*INSTRUCTIONS TO FOLLOW*: The entries need to be copied exactly.

_ _ _ _

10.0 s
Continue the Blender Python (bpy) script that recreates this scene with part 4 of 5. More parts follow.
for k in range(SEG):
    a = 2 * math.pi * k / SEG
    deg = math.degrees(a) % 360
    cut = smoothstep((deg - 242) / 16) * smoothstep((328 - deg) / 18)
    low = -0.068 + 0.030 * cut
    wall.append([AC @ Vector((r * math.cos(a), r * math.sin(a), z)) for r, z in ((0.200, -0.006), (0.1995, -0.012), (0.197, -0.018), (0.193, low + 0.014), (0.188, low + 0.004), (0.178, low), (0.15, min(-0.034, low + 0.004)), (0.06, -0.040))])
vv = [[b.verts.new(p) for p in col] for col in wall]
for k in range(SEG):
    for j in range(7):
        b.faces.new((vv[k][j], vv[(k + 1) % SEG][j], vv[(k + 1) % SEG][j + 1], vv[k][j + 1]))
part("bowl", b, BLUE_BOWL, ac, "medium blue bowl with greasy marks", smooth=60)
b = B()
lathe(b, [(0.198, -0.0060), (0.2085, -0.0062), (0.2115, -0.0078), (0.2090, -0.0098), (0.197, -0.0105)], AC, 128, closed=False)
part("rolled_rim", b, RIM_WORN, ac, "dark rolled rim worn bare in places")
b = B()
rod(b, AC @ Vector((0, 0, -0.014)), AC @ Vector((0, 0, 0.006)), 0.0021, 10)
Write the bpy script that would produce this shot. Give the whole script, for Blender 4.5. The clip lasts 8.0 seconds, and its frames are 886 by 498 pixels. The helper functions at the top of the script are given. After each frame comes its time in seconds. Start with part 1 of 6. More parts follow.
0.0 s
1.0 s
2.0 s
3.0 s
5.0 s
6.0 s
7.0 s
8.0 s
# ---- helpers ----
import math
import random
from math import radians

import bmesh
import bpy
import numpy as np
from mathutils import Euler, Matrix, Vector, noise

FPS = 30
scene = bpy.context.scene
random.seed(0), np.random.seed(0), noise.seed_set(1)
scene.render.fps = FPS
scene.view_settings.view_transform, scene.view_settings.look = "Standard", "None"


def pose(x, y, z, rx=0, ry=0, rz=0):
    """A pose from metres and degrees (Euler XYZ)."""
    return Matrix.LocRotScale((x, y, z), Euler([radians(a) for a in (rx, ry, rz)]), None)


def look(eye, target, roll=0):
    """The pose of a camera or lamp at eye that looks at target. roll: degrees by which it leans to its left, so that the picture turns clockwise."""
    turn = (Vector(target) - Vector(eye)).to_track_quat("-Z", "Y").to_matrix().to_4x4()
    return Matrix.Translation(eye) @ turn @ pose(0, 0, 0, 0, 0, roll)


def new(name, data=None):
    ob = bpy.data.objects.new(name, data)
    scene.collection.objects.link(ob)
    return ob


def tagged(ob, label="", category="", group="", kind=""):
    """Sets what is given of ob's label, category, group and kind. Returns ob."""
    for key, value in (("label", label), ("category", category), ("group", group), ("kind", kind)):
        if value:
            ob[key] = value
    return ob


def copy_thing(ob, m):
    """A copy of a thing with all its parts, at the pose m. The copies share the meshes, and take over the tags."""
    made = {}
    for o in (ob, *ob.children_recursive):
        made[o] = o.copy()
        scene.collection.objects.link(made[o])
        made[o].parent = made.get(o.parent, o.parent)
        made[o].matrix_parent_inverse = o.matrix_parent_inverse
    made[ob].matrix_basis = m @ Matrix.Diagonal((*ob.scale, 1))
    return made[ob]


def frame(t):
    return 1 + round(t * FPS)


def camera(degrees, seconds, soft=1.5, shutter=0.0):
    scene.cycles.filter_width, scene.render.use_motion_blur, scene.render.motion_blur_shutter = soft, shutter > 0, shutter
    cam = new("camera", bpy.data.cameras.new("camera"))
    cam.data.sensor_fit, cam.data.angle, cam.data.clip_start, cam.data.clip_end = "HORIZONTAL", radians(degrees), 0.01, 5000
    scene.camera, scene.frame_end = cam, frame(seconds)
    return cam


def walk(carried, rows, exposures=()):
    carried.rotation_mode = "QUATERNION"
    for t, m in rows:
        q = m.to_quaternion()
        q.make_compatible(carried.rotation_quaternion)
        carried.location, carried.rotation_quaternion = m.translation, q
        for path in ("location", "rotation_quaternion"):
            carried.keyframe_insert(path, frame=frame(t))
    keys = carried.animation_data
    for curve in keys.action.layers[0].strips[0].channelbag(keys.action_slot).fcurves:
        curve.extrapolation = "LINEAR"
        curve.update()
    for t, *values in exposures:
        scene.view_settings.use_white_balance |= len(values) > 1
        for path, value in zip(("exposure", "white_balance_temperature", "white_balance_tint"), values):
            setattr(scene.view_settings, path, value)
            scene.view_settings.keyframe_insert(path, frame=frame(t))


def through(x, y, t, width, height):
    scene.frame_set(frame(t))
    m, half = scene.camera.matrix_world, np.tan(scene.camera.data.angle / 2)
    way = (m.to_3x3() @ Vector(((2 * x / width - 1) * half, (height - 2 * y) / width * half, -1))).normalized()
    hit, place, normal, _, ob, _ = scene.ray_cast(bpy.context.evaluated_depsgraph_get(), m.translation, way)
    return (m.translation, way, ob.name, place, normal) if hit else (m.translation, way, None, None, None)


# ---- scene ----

_ _ _ _

*SOLVED PROBLEM*:
10.0 s
Continue the Blender Python (bpy) script that recreates this scene with part 4 of 5. More parts follow.
for k in range(SEG):
    a = 2 * math.pi * k / SEG
    deg = math.degrees(a) % 360
    cut = smoothstep((deg - 242) / 16) * smoothstep((328 - deg) / 18)
    low = -0.068 + 0.030 * cut
    wall.append([AC @ Vector((r * math.cos(a), r * math.sin(a), z)) for r, z in ((0.200, -0.006), (0.1995, -0.012), (0.197, -0.018), (0.193, low + 0.014), (0.188, low + 0.004), (0.178, low), (0.15, min(-0.034, low + 0.004)), (0.06, -0.040))])
vv = [[b.verts.new(p) for p in col] for col in wall]
for k in range(SEG):
    for j in range(7):
        b.faces.new((vv[k][j], vv[(k + 1) % SEG][j], vv[(k + 1) % SEG][j + 1], vv[k][j + 1]))
part("bowl", b, BLUE_BOWL, ac, "medium blue bowl with greasy marks", smooth=60)
b = B()
lathe(b, [(0.198, -0.0060), (0.2085, -0.0062), (0.2115, -0.0078), (0.2090, -0.0098), (0.197, -0.0105)], AC, 128, closed=False)
part("rolled_rim", b, RIM_WORN, ac, "dark rolled rim worn bare in places")
b = B()
rod(b, AC @ Vector((0, 0, -0.014)), AC @ Vector((0, 0, 0.006)), 0.0021, 10)
Write the bpy script that would produce this shot. Give the whole script, for Blender 4.5. The clip lasts 8.0 seconds, and its frames are 886 by 498 pixels. The helper functions at the top of the script are given. After each frame comes its time in seconds. Start with part 1 of 6. More parts follow.
0.0 s
1.0 s
2.0 s
3.0 s
5.0 s
6.0 s
7.0 s
8.0 s
# ---- helpers ----
import math
import random
from math import radians

import bmesh
import bpy
import numpy as np
from mathutils import Euler, Matrix, Vector, noise

FPS = 30
scene = bpy.context.scene
random.seed(0), np.random.seed(0), noise.seed_set(1)
scene.render.fps = FPS
scene.view_settings.view_transform, scene.view_settings.look = "Standard", "None"


def pose(x, y, z, rx=0, ry=0, rz=0):
    """A pose from metres and degrees (Euler XYZ)."""
    return Matrix.LocRotScale((x, y, z), Euler([radians(a) for a in (rx, ry, rz)]), None)


def look(eye, target, roll=0):
    """The pose of a camera or lamp at eye that looks at target. roll: degrees by which it leans to its left, so that the picture turns clockwise."""
    turn = (Vector(target) - Vector(eye)).to_track_quat("-Z", "Y").to_matrix().to_4x4()
    return Matrix.Translation(eye) @ turn @ pose(0, 0, 0, 0, 0, roll)


def new(name, data=None):
    ob = bpy.data.objects.new(name, data)
    scene.collection.objects.link(ob)
    return ob


def tagged(ob, label="", category="", group="", kind=""):
    """Sets what is given of ob's label, category, group and kind. Returns ob."""
    for key, value in (("label", label), ("category", category), ("group", group), ("kind", kind)):
        if value:
            ob[key] = value
    return ob


def copy_thing(ob, m):
    """A copy of a thing with all its parts, at the pose m. The copies share the meshes, and take over the tags."""
    made = {}
    for o in (ob, *ob.children_recursive):
        made[o] = o.copy()
        scene.collection.objects.link(made[o])
        made[o].parent = made.get(o.parent, o.parent)
        made[o].matrix_parent_inverse = o.matrix_parent_inverse
    made[ob].matrix_basis = m @ Matrix.Diagonal((*ob.scale, 1))
    return made[ob]


def frame(t):
    return 1 + round(t * FPS)


def camera(degrees, seconds, soft=1.5, shutter=0.0):
    scene.cycles.filter_width, scene.render.use_motion_blur, scene.render.motion_blur_shutter = soft, shutter > 0, shutter
    cam = new("camera", bpy.data.cameras.new("camera"))
    cam.data.sensor_fit, cam.data.angle, cam.data.clip_start, cam.data.clip_end = "HORIZONTAL", radians(degrees), 0.01, 5000
    scene.camera, scene.frame_end = cam, frame(seconds)
    return cam


def walk(carried, rows, exposures=()):
    carried.rotation_mode = "QUATERNION"
    for t, m in rows:
        q = m.to_quaternion()
        q.make_compatible(carried.rotation_quaternion)
        carried.location, carried.rotation_quaternion = m.translation, q
        for path in ("location", "rotation_quaternion"):
            carried.keyframe_insert(path, frame=frame(t))
    keys = carried.animation_data
    for curve in keys.action.layers[0].strips[0].channelbag(keys.action_slot).fcurves:
        curve.extrapolation = "LINEAR"
        curve.update()
    for t, *values in exposures:
        scene.view_settings.use_white_balance |= len(values) > 1
        for path, value in zip(("exposure", "white_balance_temperature", "white_balance_tint"), values):
            setattr(scene.view_settings, path, value)
            scene.view_settings.keyframe_insert(path, frame=frame(t))


def through(x, y, t, width, height):
    scene.frame_set(frame(t))
    m, half = scene.camera.matrix_world, np.tan(scene.camera.data.angle / 2)
    way = (m.to_3x3() @ Vector(((2 * x / width - 1) * half, (height - 2 * y) / width * half, -1))).normalized()
    hit, place, normal, _, ob, _ = scene.ray_cast(bpy.context.evaluated_depsgraph_get(), m.translation, way)
    return (m.translation, way, ob.name, place, normal) if hit else (m.translation, way, None, None, None)


# ---- scene ----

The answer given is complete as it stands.